» **Requirements**:
Transcribe the full listing exactly, and drop every picture.

>> begin Supplied data

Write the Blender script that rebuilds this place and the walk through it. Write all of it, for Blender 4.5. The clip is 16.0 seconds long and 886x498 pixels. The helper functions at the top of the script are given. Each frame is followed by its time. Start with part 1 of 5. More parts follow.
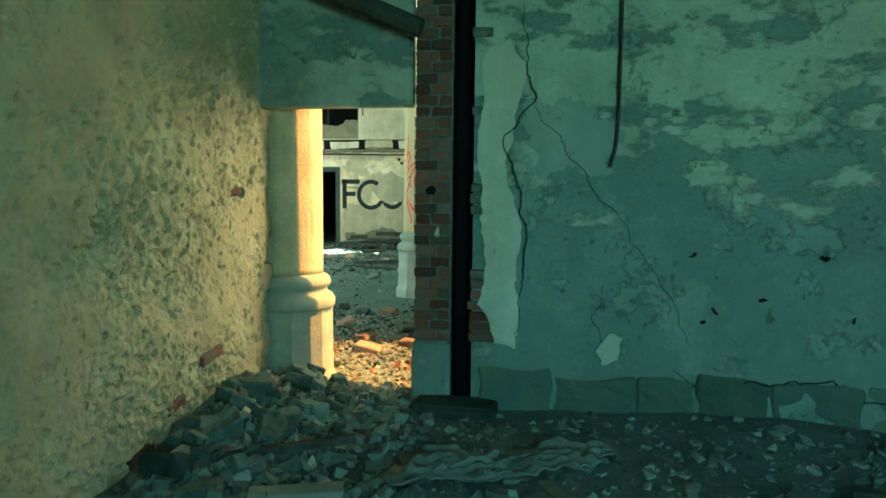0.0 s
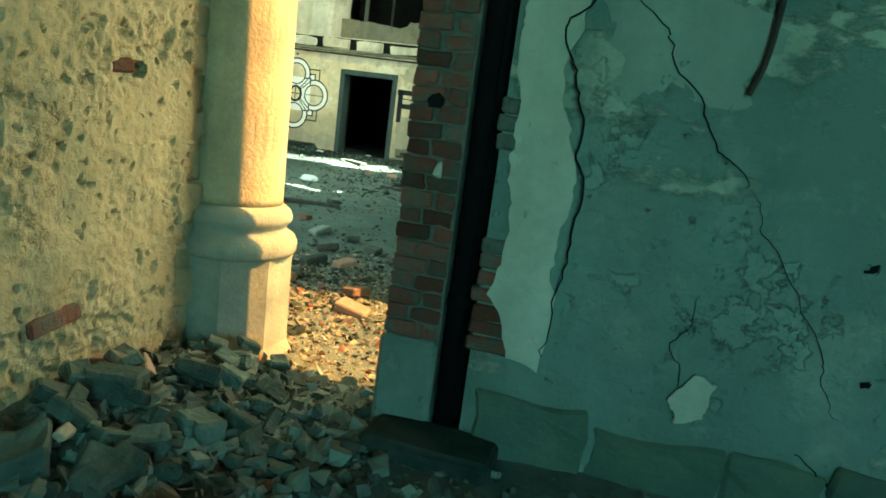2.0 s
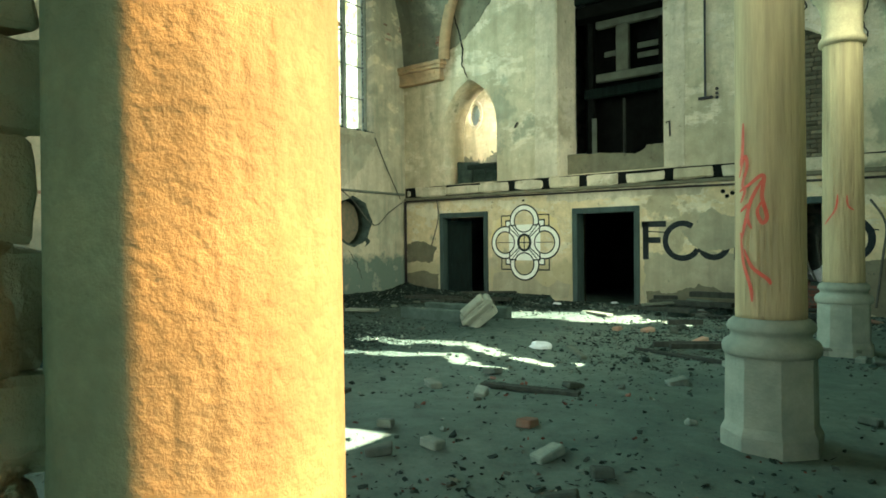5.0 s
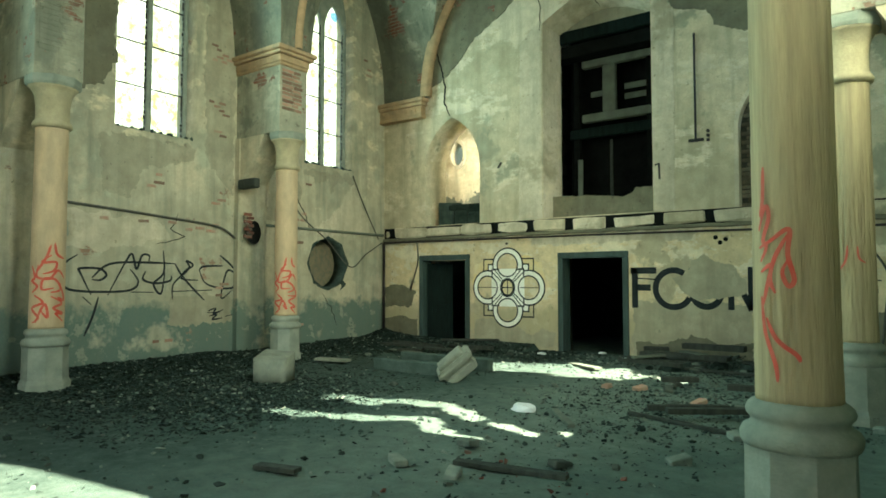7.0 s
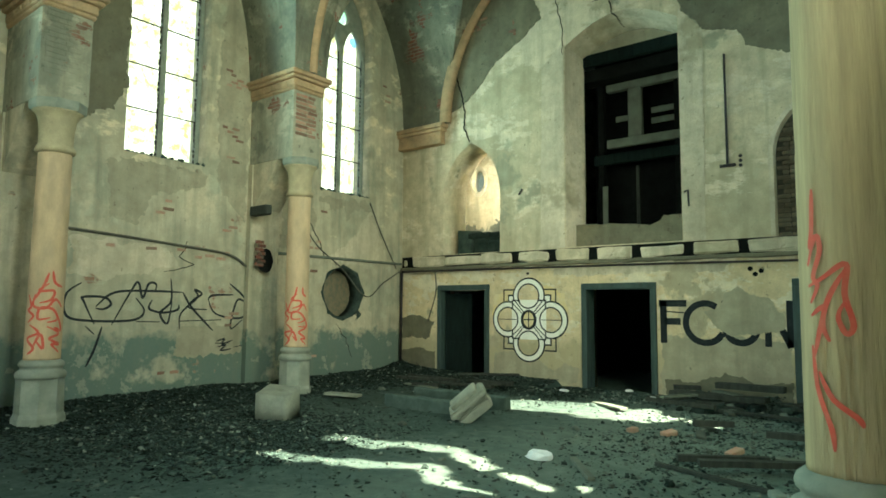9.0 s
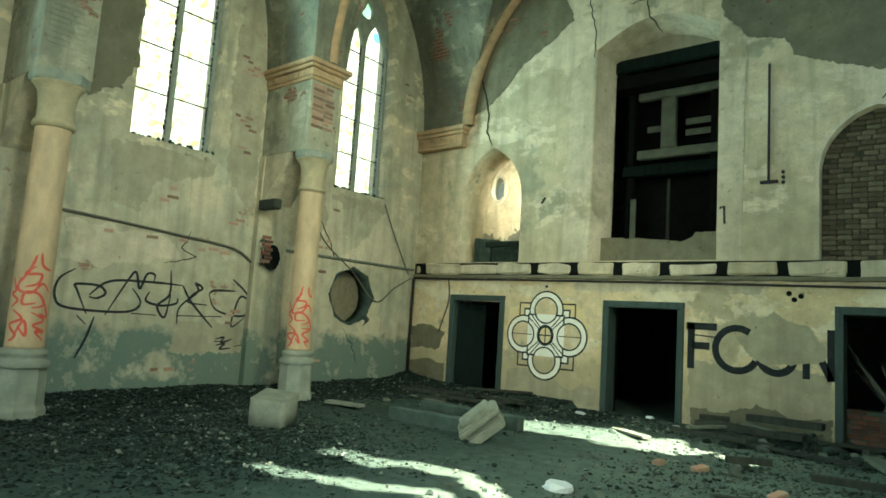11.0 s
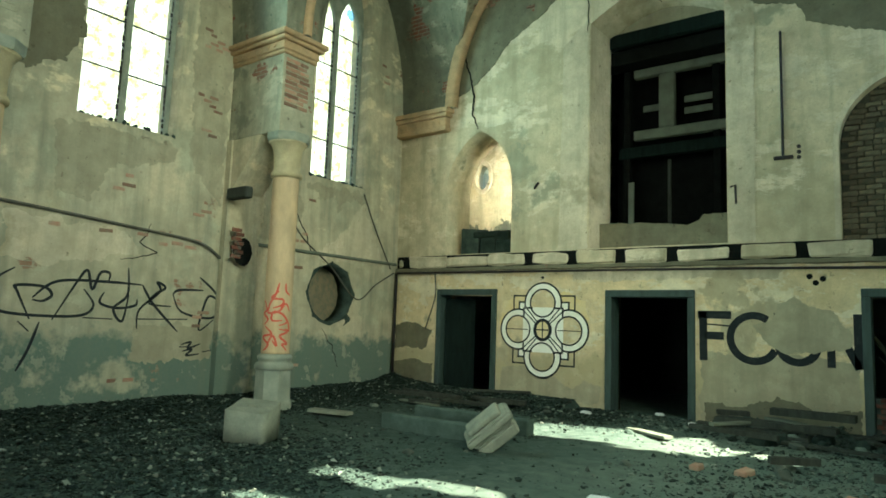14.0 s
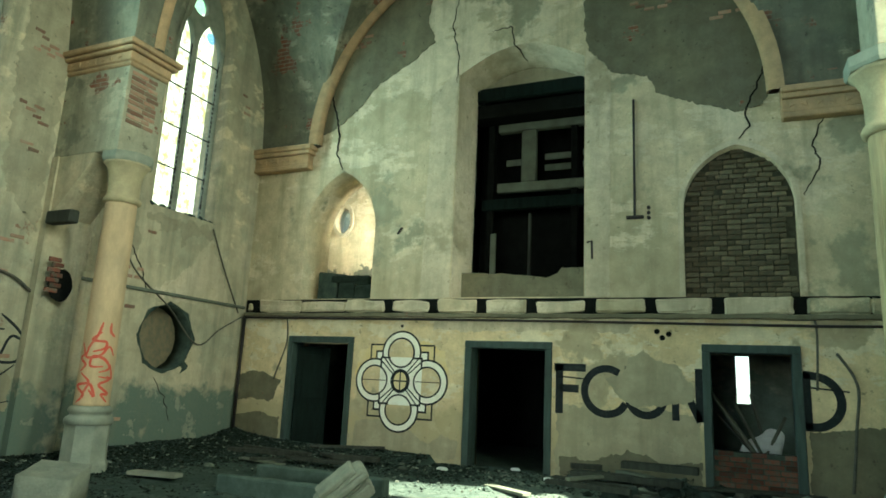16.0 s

>> end Supplied data

» **Correct output**:
Write the Blender script that rebuilds this place and the walk through it. Write all of it, for Blender 4.5. The clip is 16.0 seconds long and 886x498 pixels. The helper functions at the top of the script are given. Each frame is followed by its time. Start with part 1 of 5. More parts follow.
0.0 s
2.0 s
5.0 s
7.0 s
9.0 s
11.0 s
14.0 s
16.0 s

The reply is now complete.